··· Data block
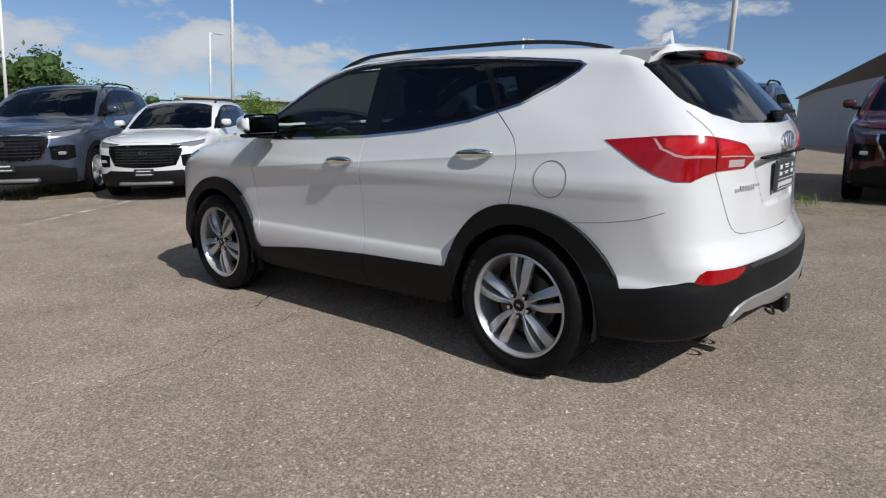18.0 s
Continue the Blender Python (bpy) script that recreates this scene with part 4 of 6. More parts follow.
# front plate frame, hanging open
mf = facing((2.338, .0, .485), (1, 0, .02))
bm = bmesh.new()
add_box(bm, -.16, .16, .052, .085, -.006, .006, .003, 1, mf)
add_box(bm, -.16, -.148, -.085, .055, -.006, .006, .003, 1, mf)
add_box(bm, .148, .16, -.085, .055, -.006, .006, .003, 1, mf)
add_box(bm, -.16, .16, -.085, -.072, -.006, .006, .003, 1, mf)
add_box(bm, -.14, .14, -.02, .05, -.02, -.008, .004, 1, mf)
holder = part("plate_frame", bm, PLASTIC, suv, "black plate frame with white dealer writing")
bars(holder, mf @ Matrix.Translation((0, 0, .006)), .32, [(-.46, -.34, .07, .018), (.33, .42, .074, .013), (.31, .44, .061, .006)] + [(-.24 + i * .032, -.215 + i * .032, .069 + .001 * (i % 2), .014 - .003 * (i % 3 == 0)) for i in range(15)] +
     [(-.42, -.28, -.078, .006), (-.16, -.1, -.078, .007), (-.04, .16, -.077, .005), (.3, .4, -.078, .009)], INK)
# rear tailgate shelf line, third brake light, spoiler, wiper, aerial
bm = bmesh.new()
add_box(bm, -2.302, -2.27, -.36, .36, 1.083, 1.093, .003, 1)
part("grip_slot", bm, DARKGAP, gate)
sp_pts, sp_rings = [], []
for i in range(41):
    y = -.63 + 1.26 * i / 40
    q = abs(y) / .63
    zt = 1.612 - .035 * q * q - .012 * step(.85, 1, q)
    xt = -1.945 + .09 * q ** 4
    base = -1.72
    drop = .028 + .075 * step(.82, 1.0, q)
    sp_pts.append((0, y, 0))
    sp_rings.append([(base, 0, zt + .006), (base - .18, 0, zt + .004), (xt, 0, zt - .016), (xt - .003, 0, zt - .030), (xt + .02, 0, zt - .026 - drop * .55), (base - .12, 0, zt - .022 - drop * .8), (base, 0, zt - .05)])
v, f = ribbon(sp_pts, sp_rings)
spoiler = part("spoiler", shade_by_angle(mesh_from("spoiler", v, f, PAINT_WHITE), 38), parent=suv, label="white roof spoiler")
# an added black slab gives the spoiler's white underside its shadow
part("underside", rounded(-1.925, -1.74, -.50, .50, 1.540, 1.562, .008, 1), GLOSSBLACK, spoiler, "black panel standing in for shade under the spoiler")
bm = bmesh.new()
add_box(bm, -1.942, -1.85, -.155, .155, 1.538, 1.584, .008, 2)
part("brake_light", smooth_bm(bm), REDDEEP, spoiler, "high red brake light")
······
Do this: Print the whole listing above once more, word for word, without its pictures.

Response to the exercise:
18.0 s
Continue the Blender Python (bpy) script that recreates this scene with part 4 of 6. More parts follow.
# front plate frame, hanging open
mf = facing((2.338, .0, .485), (1, 0, .02))
bm = bmesh.new()
add_box(bm, -.16, .16, .052, .085, -.006, .006, .003, 1, mf)
add_box(bm, -.16, -.148, -.085, .055, -.006, .006, .003, 1, mf)
add_box(bm, .148, .16, -.085, .055, -.006, .006, .003, 1, mf)
add_box(bm, -.16, .16, -.085, -.072, -.006, .006, .003, 1, mf)
add_box(bm, -.14, .14, -.02, .05, -.02, -.008, .004, 1, mf)
holder = part("plate_frame", bm, PLASTIC, suv, "black plate frame with white dealer writing")
bars(holder, mf @ Matrix.Translation((0, 0, .006)), .32, [(-.46, -.34, .07, .018), (.33, .42, .074, .013), (.31, .44, .061, .006)] + [(-.24 + i * .032, -.215 + i * .032, .069 + .001 * (i % 2), .014 - .003 * (i % 3 == 0)) for i in range(15)] +
     [(-.42, -.28, -.078, .006), (-.16, -.1, -.078, .007), (-.04, .16, -.077, .005), (.3, .4, -.078, .009)], INK)
# rear tailgate shelf line, third brake light, spoiler, wiper, aerial
bm = bmesh.new()
add_box(bm, -2.302, -2.27, -.36, .36, 1.083, 1.093, .003, 1)
part("grip_slot", bm, DARKGAP, gate)
sp_pts, sp_rings = [], []
for i in range(41):
    y = -.63 + 1.26 * i / 40
    q = abs(y) / .63
    zt = 1.612 - .035 * q * q - .012 * step(.85, 1, q)
    xt = -1.945 + .09 * q ** 4
    base = -1.72
    drop = .028 + .075 * step(.82, 1.0, q)
    sp_pts.append((0, y, 0))
    sp_rings.append([(base, 0, zt + .006), (base - .18, 0, zt + .004), (xt, 0, zt - .016), (xt - .003, 0, zt - .030), (xt + .02, 0, zt - .026 - drop * .55), (base - .12, 0, zt - .022 - drop * .8), (base, 0, zt - .05)])
v, f = ribbon(sp_pts, sp_rings)
spoiler = part("spoiler", shade_by_angle(mesh_from("spoiler", v, f, PAINT_WHITE), 38), parent=suv, label="white roof spoiler")
# an added black slab gives the spoiler's white underside its shadow
part("underside", rounded(-1.925, -1.74, -.50, .50, 1.540, 1.562, .008, 1), GLOSSBLACK, spoiler, "black panel standing in for shade under the spoiler")
bm = bmesh.new()
add_box(bm, -1.942, -1.85, -.155, .155, 1.538, 1.584, .008, 2)
part("brake_light", smooth_bm(bm), REDDEEP, spoiler, "high red brake light")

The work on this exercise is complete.